Alan Oberman, CEO of the John Brooks Recovery Center in Atlantic City, asked the assembly for a special, $6-million appropriation to keep the doors of his facility open. Oberman said that with the closure of multiple casinos in the city, from which Casino Redevelopment Authority operating revenues are principally sourced, the existence of his programs are threatened.

“My residential treatment center represents approximately 10 percent of the beds in New Jersey,” Oberman said. “If I don’t find the ability to build a treatment center, we will be closing this summer.”

Oberman said that his center has an option on five acres in Mays Landing, on which he has begun site planning. But without additional funds, New Jersey will lose one of its largest and oldest recovery facilities for addictions.
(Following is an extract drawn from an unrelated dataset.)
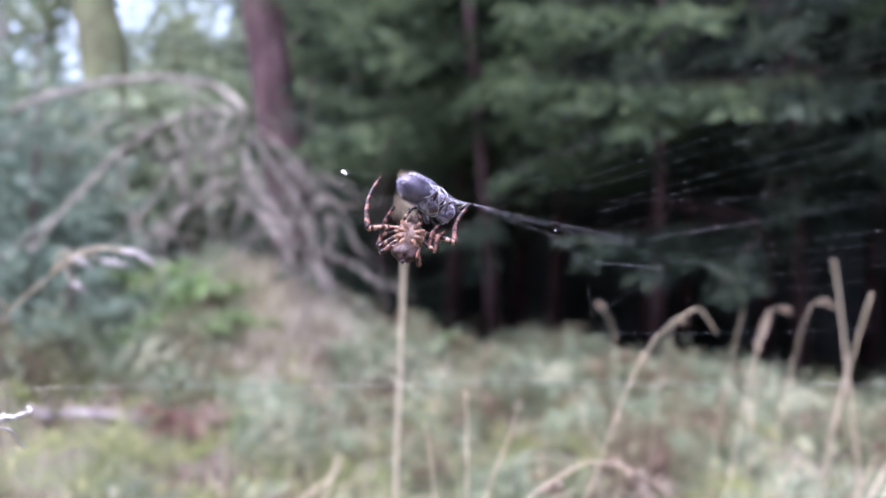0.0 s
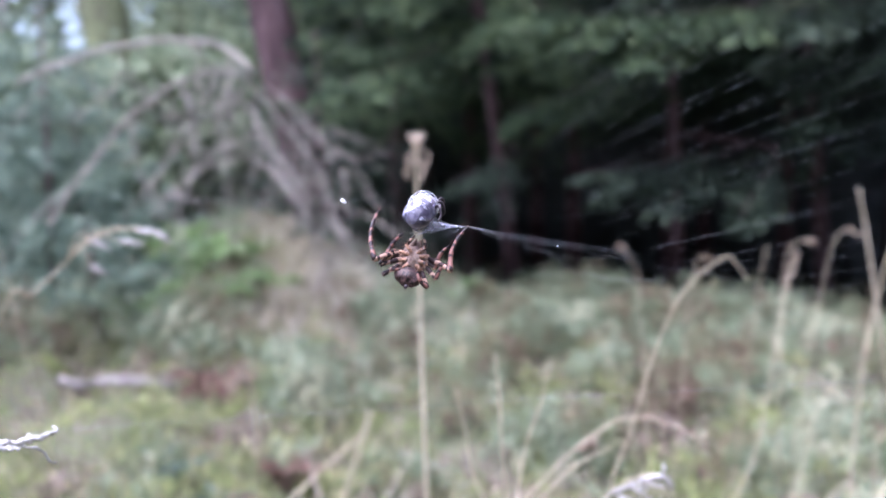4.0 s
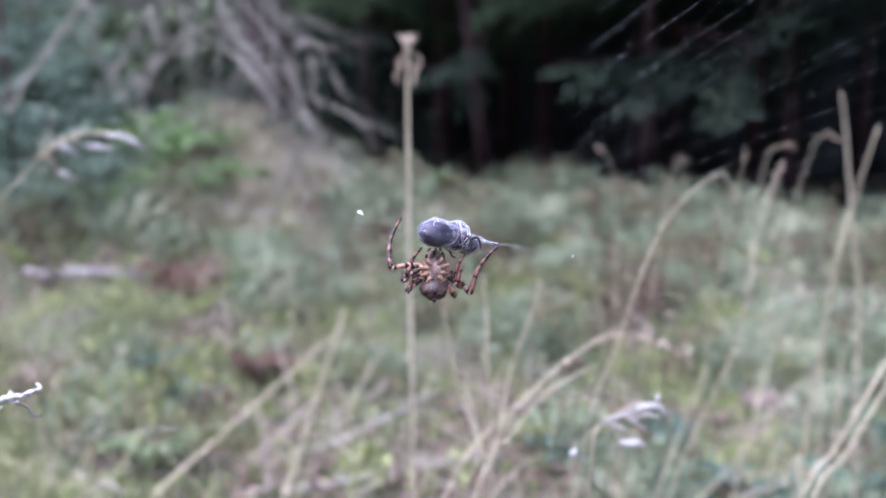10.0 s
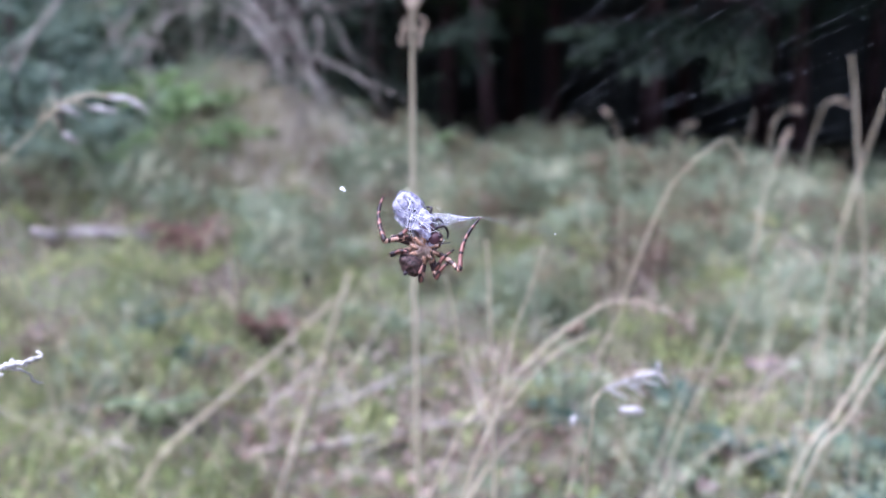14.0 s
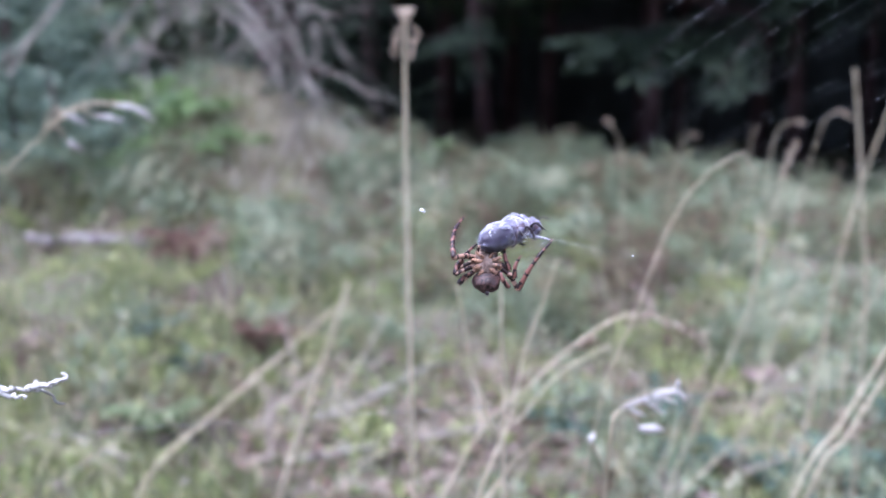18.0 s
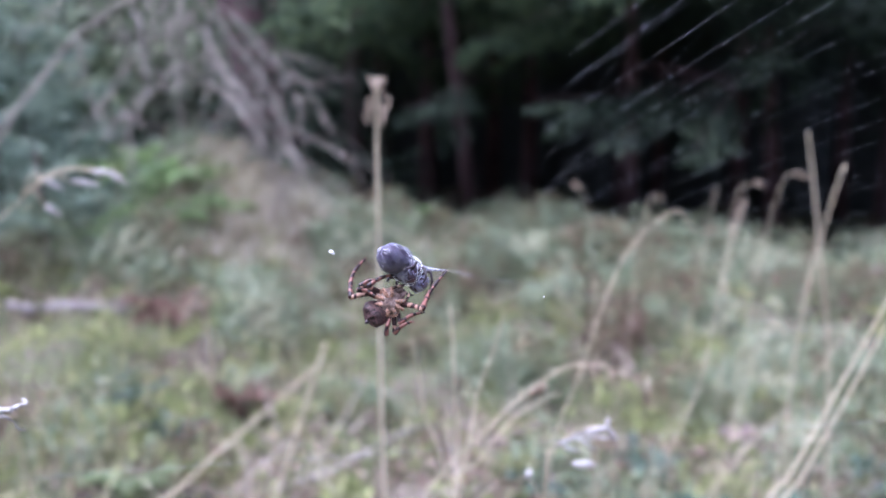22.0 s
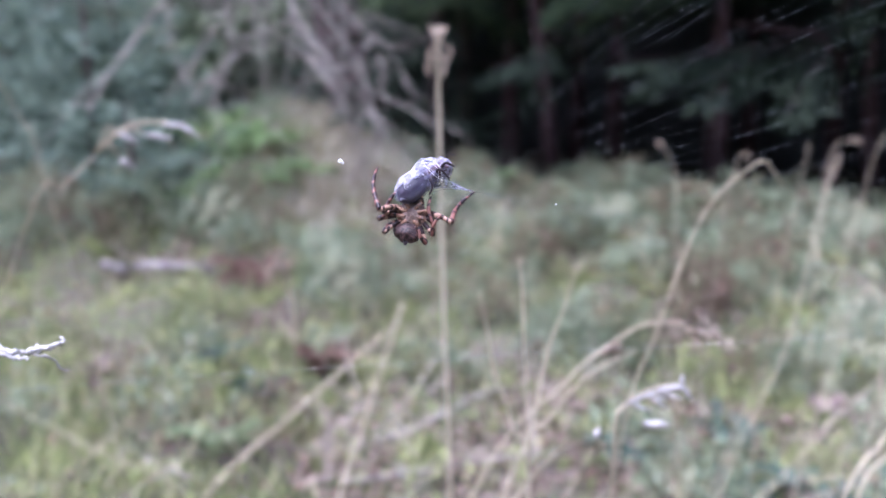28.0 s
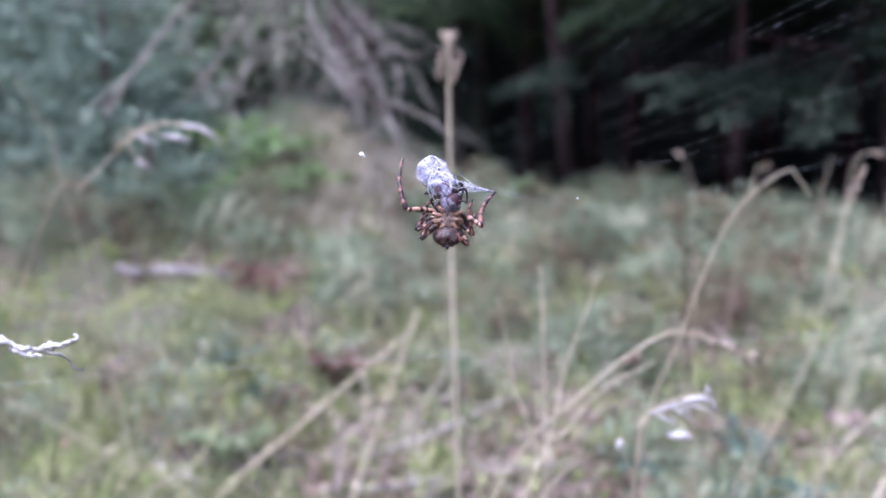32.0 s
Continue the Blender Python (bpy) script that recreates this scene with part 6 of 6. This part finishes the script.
LEFT_SHANK_ROWS = [
    (0, 119.1, 41.6, 40.0), (0.5, 109.6, 25.2, 39.9), (1, 102.2, 13.3, 43.4), (1.5, 113.2, 28.6, 41.8),
    (2, 119.7, 37.7, 43.0), (2.5, 135.5, 41.9, 56.7), (3, 144.0, 41.3, 64.4), (3.5, 137.1, 41.4, 58.4),
    (5.5, 102.1, 23.8, 28.0), (6, 94.0, 12.7, 17.7), (6.5, 125.4, 52.0, 42.1), (7, 157.5, 52.1, 71.9),
    (7.5, 132.8, 46.6, 51.9), (8, 113.9, 28.9, 42.5), (8.5, 115.2, 19.0, 55.3), (9, 112.9, 9.1, 69.5),
    (9.5, 115.2, 17.9, 57.0), (10, 118.0, 28.4, 48.2), (10.5, 103.2, 13.1, 45.9), (11, 88.8, -1.1, 47.4),
    (11.5, 79.5, -13.3, 38.7), (12, 74.4, -31.6, 28.0), (12.5, 94.9, 5.5, 41.8), (13, 109.7, 13.8, 56.4),
    (13.5, 107.8, 13.4, 54.2), (14, 107.3, 12.9, 54.4), (14.5, 105.4, 12.8, 51.2), (16.5, 88.5, -2.1, 35.2),
    (17, 86.4, -5.9, 32.0), (17.5, 111.9, 19.4, 50.5), (18, 135.1, 25.3, 66.9), (18.3, 135.0, 26.8, 65.7),
    (18.6, 130.7, 25.6, 63.3), (19, 119.5, 21.3, 57.3), (19.4, 96.9, 5.8, 49.9), (19.6, 89.1, -0.9, 46.6),
    (19.8, 81.0, -8.8, 46.0), (20, 72.4, -17.1, 47.2), (20.2, 78.7, -11.1, 46.0), (20.4, 95.4, 4.6, 49.6),
    (20.6, 107.8, 13.9, 53.2), (21, 128.8, 25.3, 62.0), (21.3, 132.3, 26.0, 64.2), (21.6, 134.3, 28.0, 64.3),
    (22, 128.0, 20.3, 66.0), (22.3, 129.0, 22.3, 64.9), (22.6, 129.0, 23.9, 63.4), (23, 128.7, 27.0, 60.4),
    (23.5, 120.8, 20.5, 59.6), (24, 113.0, 11.8, 64.3), (24.2, 114.3, 13.2, 63.2), (24.6, 116.4, 16.4, 60.4),
    (25, 117.7, 19.8, 57.2), (25.5, 118.5, 19.5, 58.4), (27.5, 122.8, 19.5, 62.6), (28, 124.7, 22.0, 61.6),
    (28.5, 136.2, 27.6, 66.1), (29, 142.2, 26.4, 71.0), (29.5, 139.4, 29.7, 67.0), (30, 132.8, 30.5, 61.3),
    (30.5, 108.3, 19.3, 45.0), (31, 84.9, -6.7, 37.5), (31.5, 90.8, 1.0, 40.1), (32, 96.0, 6.7, 42.3),
]
RIGHT_THIGH_ROWS = [
    (0, 91.4, 0.4, 74.2), (0.5, 90.6, 0.5, 53.8), (1, 93.0, 3.0, 45.6), (1.5, 91.5, 2.0, 36.9),
    (2, 89.7, -0.5, 29.2), (2.5, 87.3, -3.3, 40.1), (3, 85.5, -3.3, 54.4), (3.5, 90.8, 0.6, 53.5),
    (5.5, 113.6, 17.4, 55.7), (6, 120.7, 20.3, 59.7), (6.5, 105.7, 9.6, 59.2), (7, 92.9, 1.5, 62.3),
    (7.5, 85.4, -4.3, 47.0), (8, 74.9, -19.6, 38.7), (8.5, 93.8, 3.8, 44.8), (9, 124.5, 14.3, 70.1),
    (9.5, 125.9, 14.7, 70.7), (10, 132.8, 7.7, 81.7), (10.5, 111.2, 14.1, 57.9), (11, 95.1, 4.5, 48.8),
    (11.5, 89.9, -0.1, 40.6), (12, 85.9, -5.8, 35.3), (12.5, 69.7, -20.9, 45.9), (13, 53.0, -21.7, 63.9),
    (13.5, 67.1, -15.9, 57.0), (14, 79.8, -7.5, 53.9), (14.5, 83.6, -5.3, 50.4), (16.5, 105.5, 15.7, 45.8),
    (17, 110.9, 19.8, 48.4), (17.5, 125.8, 26.7, 58.1), (18, 139.8, 11.7, 80.3), (18.3, 110.3, 16.6, 52.3),
    (18.6, 91.4, 1.5, 42.8), (19, 74.3, -17.0, 43.9), (19.4, 83.1, -9.1, 37.2), (19.6, 89.5, -0.7, 34.7),
    (19.8, 95.2, 7.1, 36.0), (20, 102.1, 14.9, 39.8), (20.2, 102.7, 19.6, 33.9), (20.4, 101.7, 18.7, 32.8),
    (20.6, 102.5, 20.3, 32.5), (21, 103.0, 25.0, 28.7), (21.3, 89.9, -0.2, 29.4), (21.6, 77.9, -18.5, 34.0),
    (22, 46.0, -38.7, 57.1), (22.3, 61.8, -29.8, 47.2), (22.6, 72.8, -19.5, 42.8), (23, 84.3, -6.1, 43.1),
    (23.5, 83.1, -8.5, 39.4), (24, 81.5, -12.7, 34.3), (24.2, 83.7, -8.0, 38.3), (24.6, 89.0, -1.0, 46.4),
    (25, 94.8, 3.6, 53.3), (25.5, 93.6, 2.8, 52.2), (27.5, 91.3, 0.9, 54.8), (28, 91.4, 0.9, 56.3),
    (28.5, 87.4, -1.5, 59.9), (29, 85.4, -1.8, 69.3), (29.5, 86.6, -1.2, 69.8), (30, 88.0, -0.7, 70.9),
    (30.5, 91.9, 1.1, 59.5), (31, 98.7, 6.6, 53.3), (31.5, 99.8, 8.6, 48.9), (32, 101.3, 12.0, 43.8),
]
RIGHT_SHANK_ROWS = [
    (0, 95.4, -5.6, 136.1), (0.5, 113.8, -29.3, 137.9), (1, 141.6, -55.0, 123.0), (1.5, 136.8, -42.7, 122.5),
    (2, 137.5, -34.3, 117.3), (2.5, 123.8, -30.1, 126.8), (3, 110.9, -24.5, 137.4), (3.5, 113.9, -26.7, 135.4),
    (5.5, 130.4, -40.6, 127.4), (6, 140.3, -48.1, 121.7), (6.5, 130.8, -57.3, 134.3), (7, -98.7, -50.9, 11.1),
    (7.5, 99.2, -47.1, 167.5), (8, 96.5, -14.8, 155.9), (8.5, 100.8, -16.2, 145.6), (9, 93.8, -4.4, 139.2),
    (9.5, 100.3, -16.3, 147.2), (10, 106.7, -34.6, 152.2), (10.5, 108.2, -22.7, 139.5), (11, 108.2, -15.6, 129.2),
    (11.5, 118.3, -12.6, 112.0), (12, 127.2, -7.8, 100.1), (12.5, 110.8, -12.7, 120.0), (13, 85.9, 11.8, 160.6),
    (13.5, 99.8, -20.3, 153.5), (14, 114.8, -36.0, 141.9), (14.5, 119.0, -33.7, 135.0), (16.5, 131.1, -29.0, 119.1),
    (17, 131.3, -26.7, 117.1), (17.5, 126.3, -32.6, 126.2), (18, 173.9, -72.4, 95.8), (18.3, 164.8, -74.9, 104.7),
    (18.6, 103.8, -60.3, 164.3), (19, 89.5, 1.9, 166.9), (19.4, 126.6, -39.9, 130.8), (19.6, 148.1, -46.8, 114.4),
    (19.8, 167.3, -46.7, 99.3), (20, -174.2, -43.6, 86.0), (20.2, 175.2, -38.9, 93.0), (20.4, 162.7, -33.2, 99.7),
    (20.6, 157.2, -28.7, 101.4), (21, 149.8, -21.8, 102.2), (21.3, 138.1, -21.3, 108.1), (21.6, 125.0, -21.6, 117.7),
    (22, 105.2, -8.3, 118.1), (22.3, 110.4, -13.0, 121.1), (22.6, 115.3, -17.6, 122.7), (23, 121.6, -23.6, 123.0),
    (23.5, 124.3, -23.8, 120.6), (24, 126.3, -22.1, 117.1), (24.2, 125.6, -22.9, 118.5), (24.6, 123.7, -23.5, 120.9),
    (25, 120.8, -22.8, 123.1), (25.5, 117.8, -19.6, 122.4), (27.5, 107.3, -9.0, 116.6), (28, 104.8, -7.7, 117.0),
    (28.5, 102.3, -10.3, 129.5), (29, 99.1, -13.5, 145.6), (29.5, 97.0, -8.0, 138.6), (30, 94.3, -3.9, 132.6),
    (30.5, 104.8, -12.3, 128.9), (31, 112.5, -17.5, 126.0), (31.5, 120.1, -19.2, 119.5), (32, 127.4, -20.0, 114.1),
]
# seconds, sway of the tall stalk
STALK_ROWS = [(0, -0.24), (0.5, -0.24), (1, -0.24), (1.5, -0.59), (2, -0.65), (2.5, -0.77), (3, -0.47), (3.5, -0.53), (5.5, -0.53), (6, -0.53), (6.5, -0.90), (7, -0.39), (7.5, -0.71), (8, -0.33), (8.5, -0.23), (9, -0.11), (9.5, -0.11), (10, -0.11), (10.5, 0.07), (11, -0.11), (11.5, -0.17), (12, -0.17), (12.5, -0.17), (13, -0.17), (13.5, -0.11), (14, -0.11), (14.5, -0.17), (16.5, -0.29), (17, -0.42), (17.5, -0.48), (18, -0.90), (18.5, -0.78), (19, -1.32), (19.5, -0.78), (20, -0.52), (20.5, 0.76), (21, 0.12), (21.5, -0.12), (22, -0.41), (22.5, -0.88), (23, -1.00), (23.5, -1.06), (24, -1.06), (24.5, -0.88), (25, -0.94), (25.5, -0.94), (27.5, -0.94), (28, -0.94), (28.5, -0.82), (29, -1.59), (29.5, -1.90), (30, -1.71), (30.5, -1.89), (31, -1.95), (31.5, -1.71), (32, -1.42)]


def motions():
    walk(spider, [(t, pose(x, y, z, a, b, c)) for t, x, y, z, a, b, c in SPIDER_ROWS])
    walk(prey, [(t, pose(x, y, z, a, b, c)) for t, x, y, z, a, b, c in PREY_ROWS])
    walk(web, [(t, pose(*row)) for t, *row in WEB_ROWS])
    for (thigh, shank), rows, rows2 in zip(front_legs, (LEFT_THIGH_ROWS, RIGHT_THIGH_ROWS), (LEFT_SHANK_ROWS, RIGHT_SHANK_ROWS)):
        p = thigh.location.copy()
        walk(thigh, [(t, pose(*p, a, b, c)) for t, a, b, c in rows])
        walk(shank, [(t, pose(0, 0, THIGH, a, b, c)) for t, a, b, c in rows2])
    # the strands hang from the tip of the right front leg, and the funnel spans from the prey to that tip
    line_rows, funnel_rows = [], []
    for t, *_ in WEB_ROWS:
        scene.frame_set(frame(t))
        bpy.context.view_layer.update()
        into = web.matrix_world.inverted()
        tip = into @ (front_legs[1][1].matrix_world @ Vector((0, 0, SHANK)))
        mid = into @ prey.matrix_world.translation
        line_rows.append((t, Matrix.Translation(tip)))
        way = tip - mid
        turn = way.to_track_quat("X", "Z").to_matrix().to_4x4()
        funnel_rows.append((t, Matrix.Translation(tip - way.normalized() * 10.6 * MM) @ turn))
    walk(strands, line_rows)
    walk(funnel, funnel_rows)
    base = grasses[0].location.copy()
    walk(grasses[0], [(t, pose(*base, 0, a, 0)) for t, a in STALK_ROWS])
    # a gust bends the two long blades for a moment
    for ob, g in zip(grasses, GRASSES):
        if g[0].startswith("bright straw"):
            q = ob.location.copy()
            walk(ob, [(t, pose(*q, 0, a, 0)) for t, a in ((0, 0), (17, 0), (18, -0.6), (19, -0.95), (20, -1.1), (21, -0.5), (22, 0), (32, 0))])
    # the other legs feel and turn the prey in small strokes
    r = np.random.default_rng(31)
    for i, (thigh, shank) in enumerate(other_legs):
        m1, m2 = thigh.matrix_basis.copy(), shank.matrix_basis.copy()
        u1, u2 = [], []
        for t in np.arange(0, 32.01, 0.5):
            u1.append((float(t), m1 @ pose(0, 0, 0, r.normal(0, 5), r.normal(0, 5), 0)))
            u2.append((float(t), m2 @ pose(0, 0, 0, r.normal(0, 9), r.normal(0, 9), 0)))
        walk(thigh, u1)
        walk(shank, u2)


motions()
“The state is not well-equipped to handle what we’re facing right now,” Oberman said. “We have a long history of low reimbursement rates and no funds for capital equipment. Many times the clients are literally lining up on the street.”

Citizen Valerie Furlong said that her son didn’t qualify for inpatient treatment because “he wasn’t using enough and drinking enough.” Her family was required to pay up front for inpatient treatment, which was not subsidized by its insurance because the company said he should have sought outpatient treatment first. The family then had to pay for another 90 days of inpatient counseling out of pocket.

“Treatment works but it can be incredibly difficult to access due to its many barriers,” Furlong said. “There is just a small window of opportunity when the addict is willing to be admitted.”

Leaders from the Parent to Parent Citizens Advisory Committee from the National Council on Alcoholism and Drug Dependence New Jersey presented three binders full of local obituaries from Camden, Gloucester, and Burlington Counties; deaths due to substance abuse. Three of them had lost children to the epidemic.

“Southern New Jersey clearly lacks the capacity to meet the demands for the overwhelming number of people who need treatment,” said Tonia Ahern of Parent to Parent, who criticized “this odd division” between the access to funding afforded to facilities in the northern and southern regions of the state.

“There is a constant push and pull between north, south, and central,” Schaer responded. “Our responsibility is to ensure that no other children are lost to overdose.”

After the meeting Schaer remarked that the panel “learned a lot” from the morning’s testimony. As to whether it will effect a shift in policy, he said, “we need to see what’s planned for the budget” to know whether the committee “will recommend a shift in priorities.”